Daily Progress, Jacksonville, TX

February 12, 2013

Federal judge confirms Lon Morris College's bankruptcy plan

LMC estate official Dawn Ragan said employees of the college will be paid what they are owed

Ben Tinsley
Jacksonville Daily Progress

TYLER —

Federal Bankruptcy Judge Bill Parker issued a formal order this week confirming the Lon Morris College bankruptcy estate sale and debtor's plan of reorganization — in effect, formally returning certain rodeo grounds and related property back to the city of Jacksonville.

The order, filed Monday in United States Bankruptcy Court Eastern District of Texas, releases the LMC bankruptcy estate from nearly all legal liability arising from this Chapter 11 bankruptcy case, except for action taken by the Texas Attorney General's Office, the Texas State University System or any other "governmental unit."

Payment for the Lon Morris College employees who have not been reimbursed for their final weeks at LMC was not addressed in either the judge's order or the final liquidation plan. But LMC Chief Restructuring Officer Dawn Ragan and Houston attorney Hugh Ray III assured reporters they reached agreements with several Methodist foundations that are expected to result in former employees receiving all the back wages they are owed – pending approval by the foundation boards and their regulatory agencies.

"The Texas Annual Conference of the United Methodist Church organized an earlier humanitarian appeal that generated enough funds to cover one missed payroll for the school’s former employees," Ragan said in a press release.

Parker's order acknowledges the fourth version of LMC bankruptcy estate's liquidation plan, and awards auctioneer Ameribid nearly $170,000 in fees and marketing expenses.

Ameribid accidentally sold the rodeo grounds and city property to a high bidder during a January auction, before Judge Parker later intervened and returned the property to the city.

Ameribid's payment constitutes 7 percent of the $2.2 million the January auction garnered in January plus $16,743.29 that comprises 50 percent of the marketing expenses associated with the auction.

The high bidders for that auction were Jacksonville-based office supplier 11 x 17, which accumulated most of the property, the Jacksonville ISD, and William Adcock Jr.

Ragan, meanwhile, will remain with the estate for awhile. She has effectively nominated herself to become the "Plan Agent" who will oversee its further liquidation efforts following Parker's final order. She will make $300 an hour and no longer answer to the bankruptcy court, although she will report to a three member board comprised of LMC creditors.

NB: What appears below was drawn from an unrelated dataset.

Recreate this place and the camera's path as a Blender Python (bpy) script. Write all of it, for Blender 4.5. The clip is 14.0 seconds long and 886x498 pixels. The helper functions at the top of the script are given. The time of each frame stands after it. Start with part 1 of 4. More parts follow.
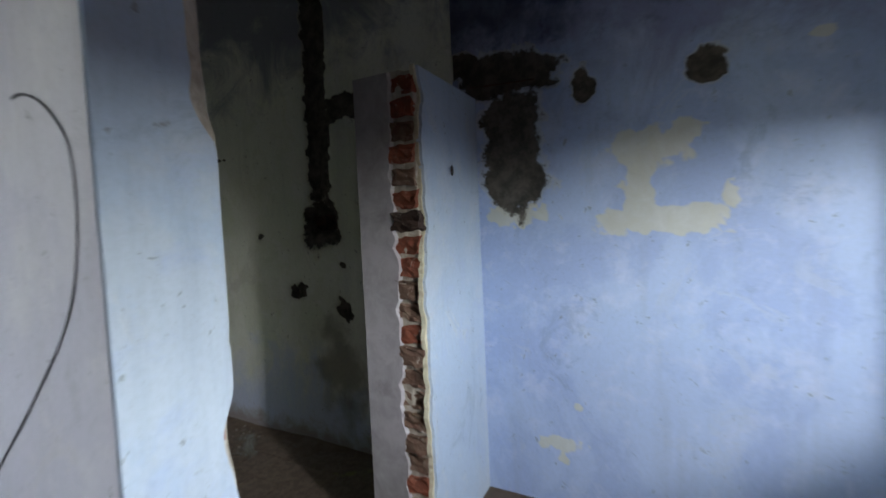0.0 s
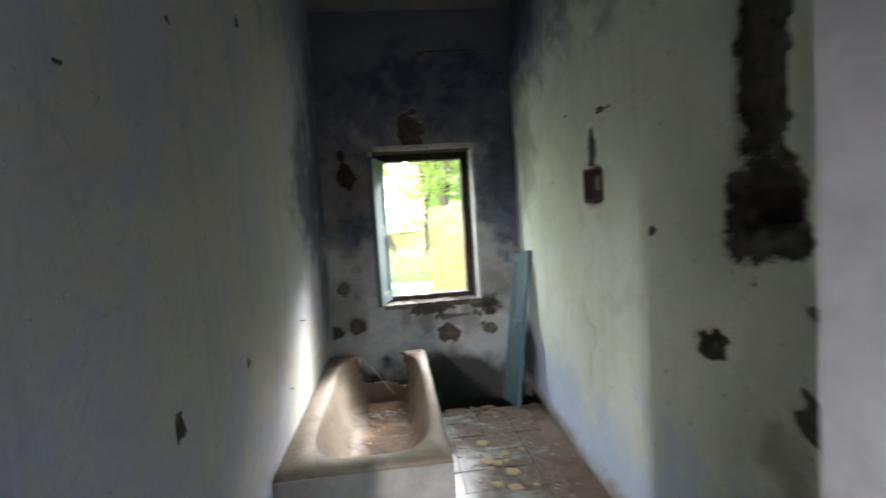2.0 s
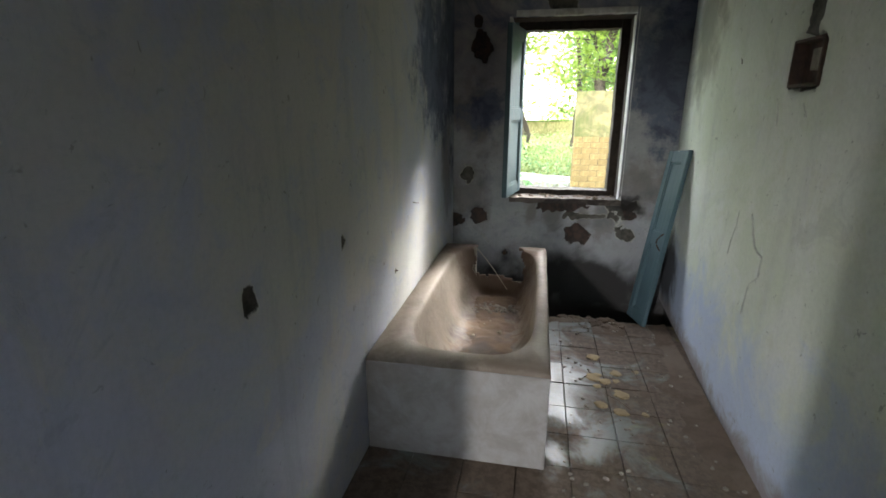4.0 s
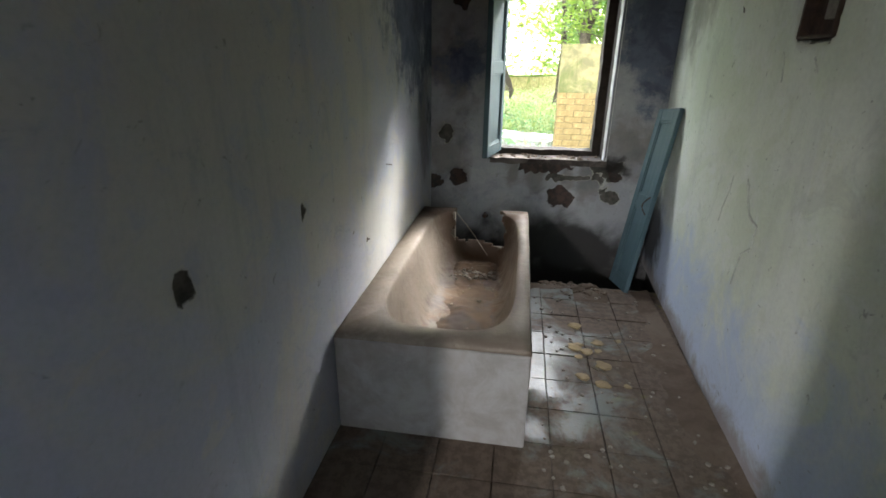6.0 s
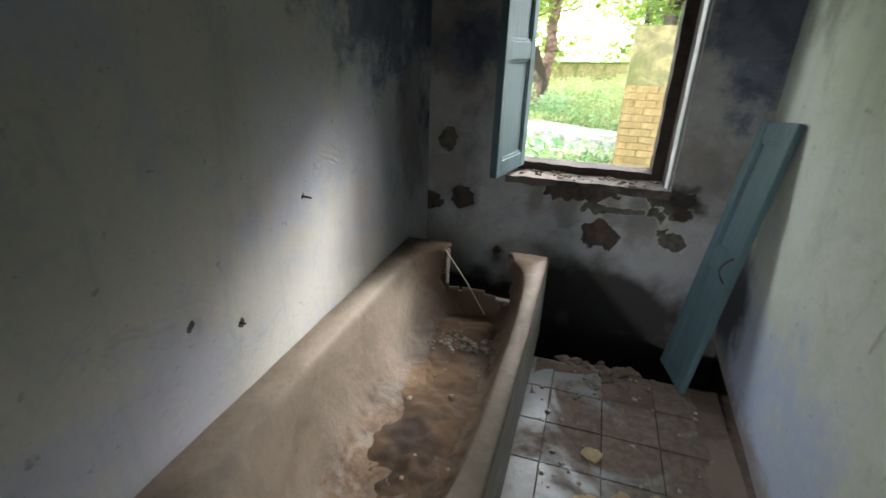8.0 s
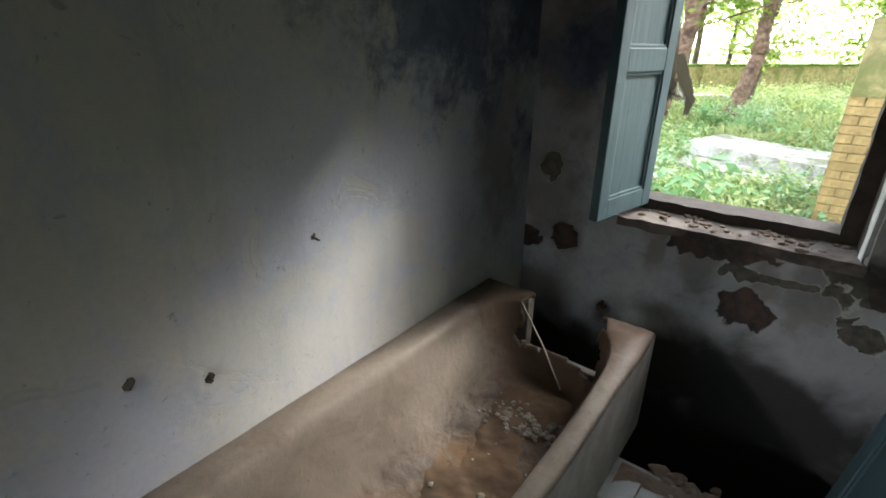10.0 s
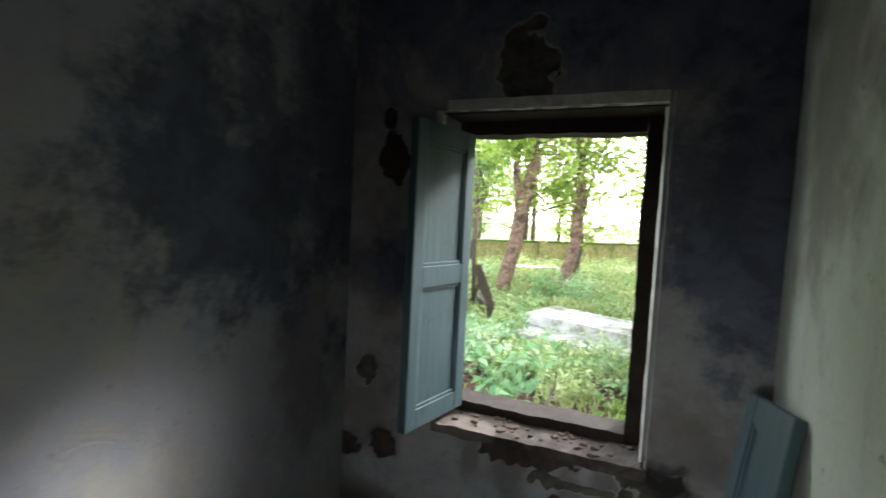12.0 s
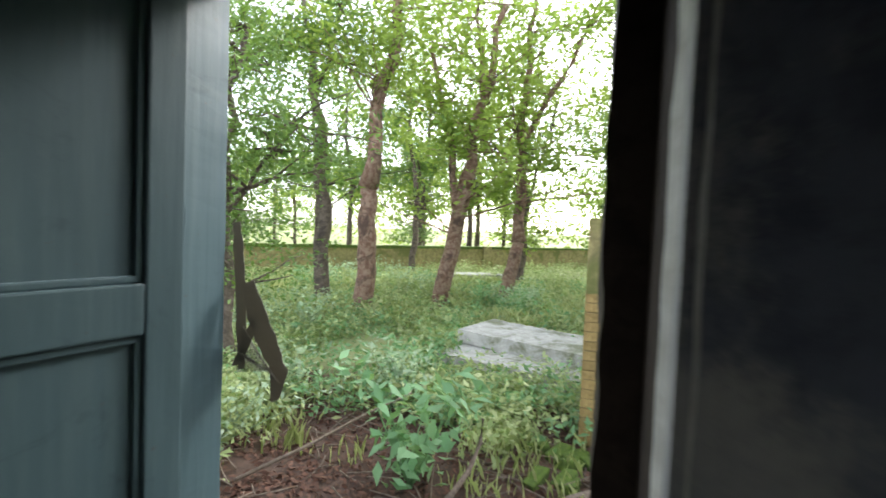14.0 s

In her new capacity as Plan Agent, Ragan will be allowed to sell all remaining collateral and assets of the LMC bankruptcy estate and make financial distributions. She also is charged with establishing a liquidation trust.

By virtue of the judge's order, Texas National Bank will retain its lien on LMC's Cooper House as well as retain certain mineral rights. Legal action filed against the estate by organizations such as the Texas Methodist Foundation and Heartspring Methodist Foundation will be allowed to go forward, as well. Additionally, the estate will pay $15,000 to Methodist Children's Home.

The bankruptcy proceedings were prompted in July after still-undisclosed financial problems forced employees of the longstanding college to miss three payrolls.

The rodeo grounds, meanwhile, were deeded to the college with specific considerations in April 2009. One requirement was that the college invest $250,000 in improvements to the grounds, including painting, roof patching, and regular maintenance.

As part of the arrangement, LMC was required to permit the arena's use by the rodeo association for the annual PRCA Tops in Texas Rodeo event.

A special warranty deed, signed by LMC and Jacksonville employees, stipulated that if the improvements were not made, the property would automatically revert back to the city.

Not immediately addressed in the paperwork is a delinquent $25,600 water bill LMC apparently still owes the city. Due to the finality of the judge's order, recovering it is unlikely.

At last glance, the LMC bankruptcy estate was still wrestling with the Texas Attorney General's office over who has the legal right to claim proceeds from the $3.5 million Directors & Officer's Liability Insurance policy.

Thomas Kelley, spokesman for Texas Attorney General Greg Abbott, declined immediate comment Tuesday on Parker's order.

Still pending is a related lawsuit filed against former LMC President Dr. Miles McCall by Sam Houston State University officials – under the guidance of the AG's office.

Both SMSU and the attorney general – the AG in its capacity as the protector of the public's interest in charity – seek to recover over $1 million in lost endowment monies SHSU officials contend they should have been forwarded when LMC first declared bankruptcy.